XはYを被告として、東京地裁に損害賠償請求訴訟を提起した。
なお、上記の(1)から(5)は相互に関連せず、異なる条件を決定したものである。
(1) Yは小さな会社であり、専らフィンランドでの販売を意図し、フィンランド語の説明書を付けているだけであって、フィンランド国外には何らの拠点もなく、海外からの発注にも応じていないとする。そして、そのフィンランド語の説明書によれば、気温が27度を超える場合には使用しないこととの注意が目立つように印刷されていたとする。このような場合、東京地裁はこの訴えについて国際裁判管轄を有するか。
(2) Yは著名な大企業で、フィンランドでは上記(1)のような製品を販売しているが、世界各国に販売子会社を設立しており、日本には100%子会社Bを設立し、Bを通じて日本市場向けにも同種の機器を販売している。ただ、日本向けの製品は、日本の夏は高温多湿の日があることを考慮した仕様のものとなっており、その仕様の製品であれば本件のような事故は発生しないとする。このような場合、東京地裁はこの訴えについて国際裁判管轄を有するか。
(3) Yは著名な大企業で、本件事故と全く同じ製品を世界中で販売しており、日本でも様々な広告媒体を通じて宣伝をしているが、日本には支店、営業所等はなく、もっぱら日本の商社が輸入した製品を小売業者に転売し、小売業者から消費者に販売されているとする。

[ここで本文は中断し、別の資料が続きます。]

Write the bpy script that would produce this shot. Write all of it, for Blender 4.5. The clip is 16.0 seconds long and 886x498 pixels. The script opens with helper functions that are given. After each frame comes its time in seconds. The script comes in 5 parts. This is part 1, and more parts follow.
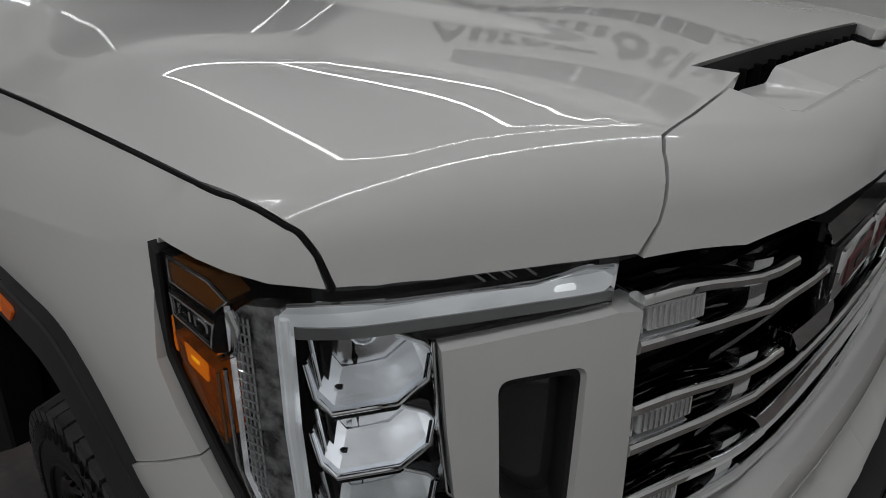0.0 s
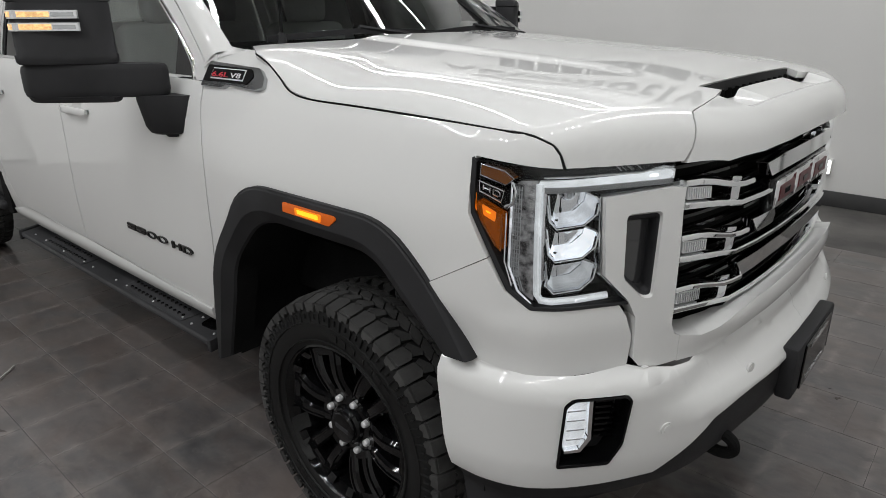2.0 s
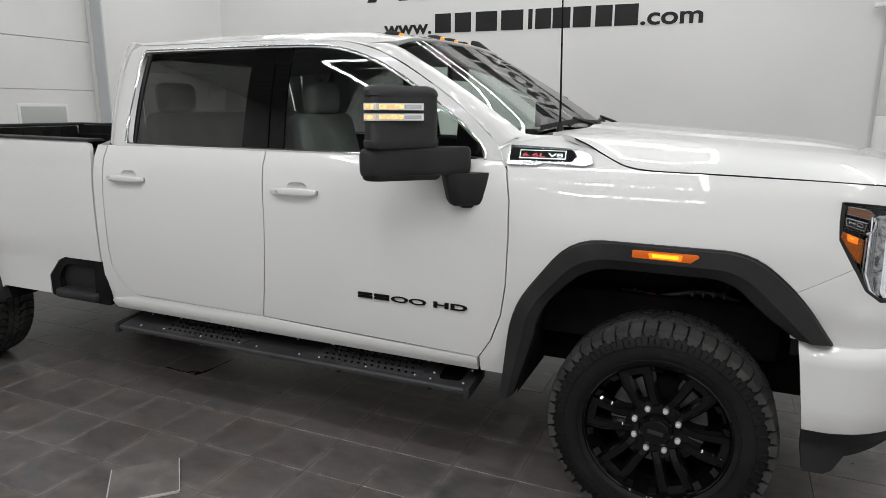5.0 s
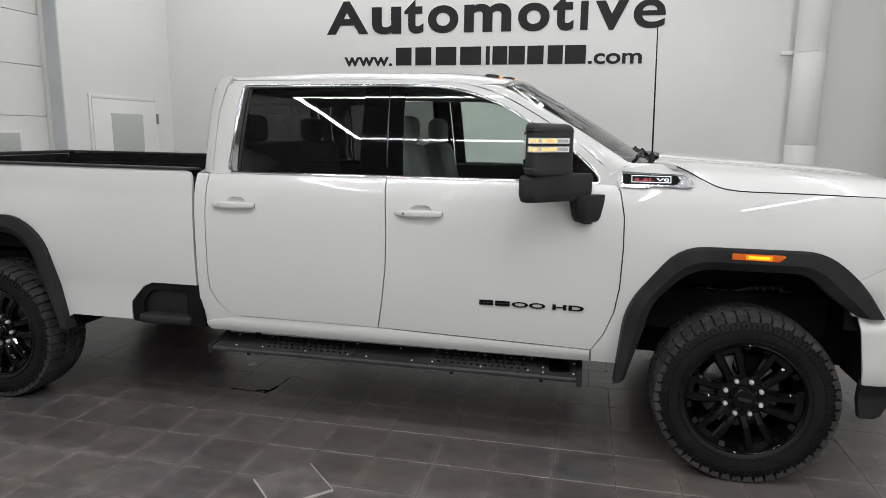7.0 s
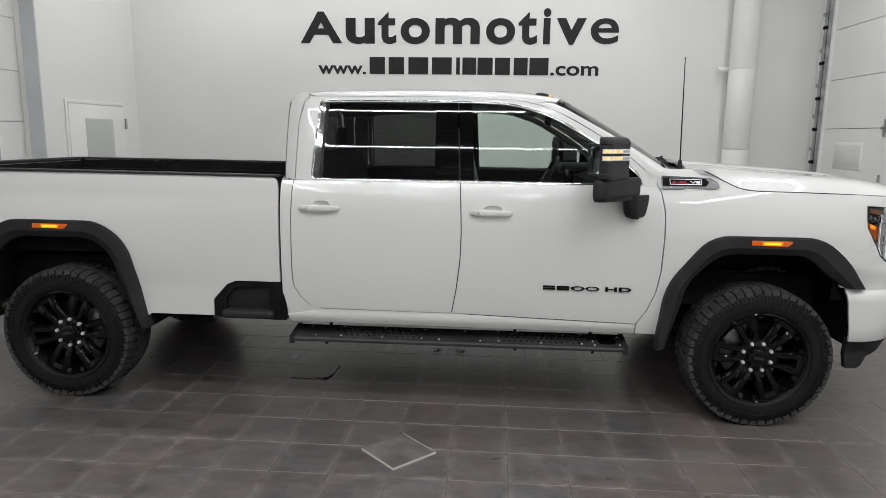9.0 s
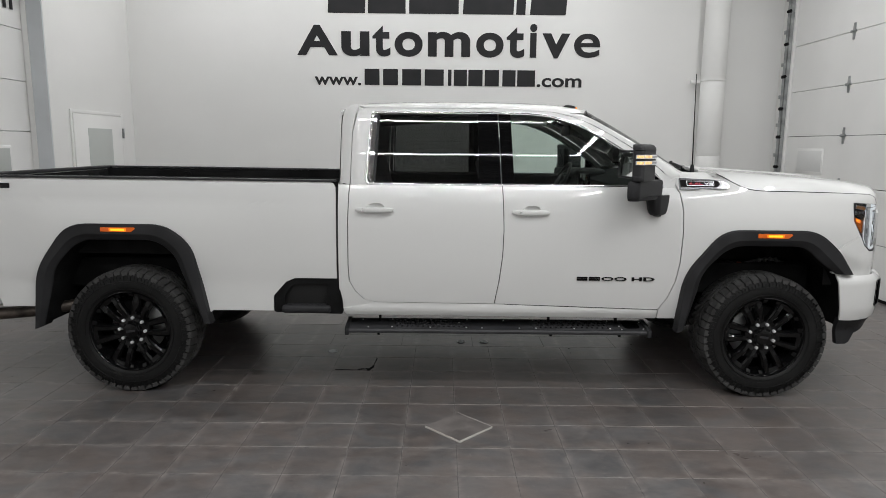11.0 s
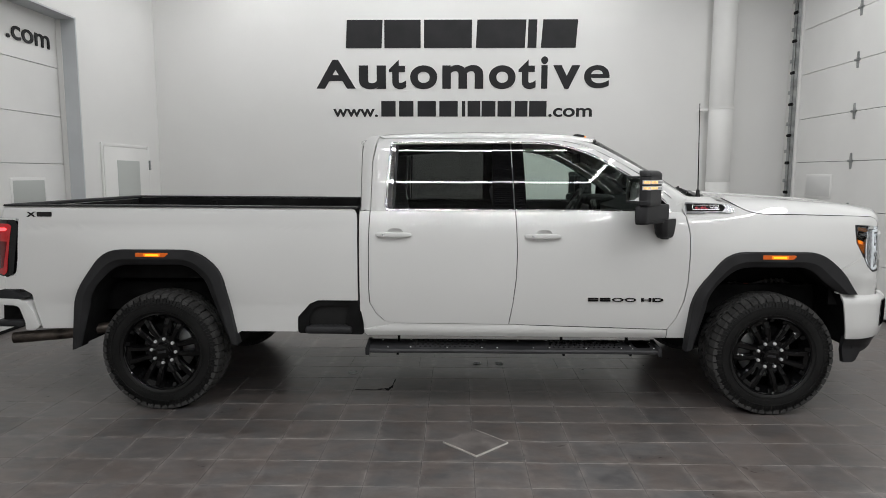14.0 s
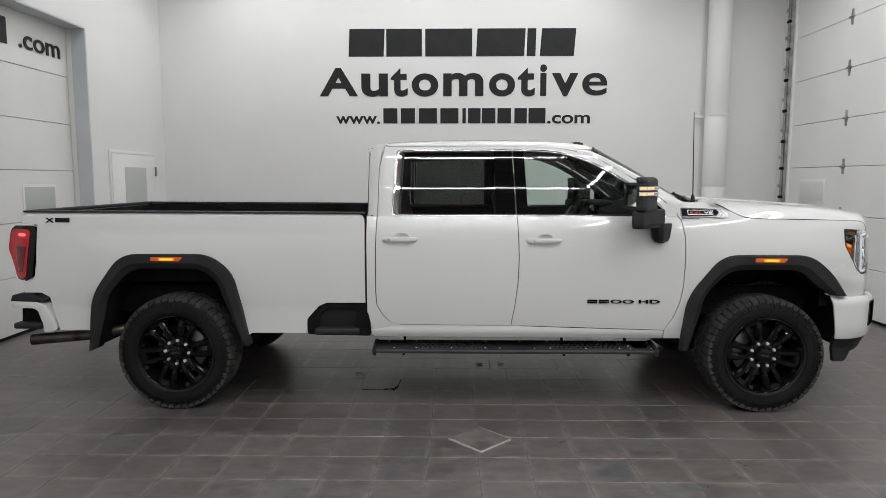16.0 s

このような場合、東京地裁はこの訴えについて国際裁判管轄を有するか。
(4) この製品にはプレートが貼り付けてあり、そこには英語で、本製品に関するあらゆるクレイムはフィンランド法によりフィンランドの裁判所のみで解決するものとすることをご了解の上、ご使用下さい、との記載があり、本件事故が発生した製品にもこのプレートはそのままの状態で残っていたとする。Yは、Xの英語能力は高く、この記載を理解して使用していたはずであり、したがって、上記の記載内容を承諾して使用していたというべきであって、この専属的管轄合意により日本の裁判所の管轄は排除されている、と主張している。この点について、どのように判断するか。
(5) Yは、Xが日本で判決を得ても、Yの資産は日本になく、フィンランドは日本の判決を承認執行しないため、無意味な判決になるので、訴えの利益を欠くか、または日本の国際裁判管轄を否定すべき特段の事情があると主張している。この点について、どのように判断するか。
注:(5)の記載中、フィンランドが日本の判決を承認しないという点については不明であるが、そのように仮定するものとする。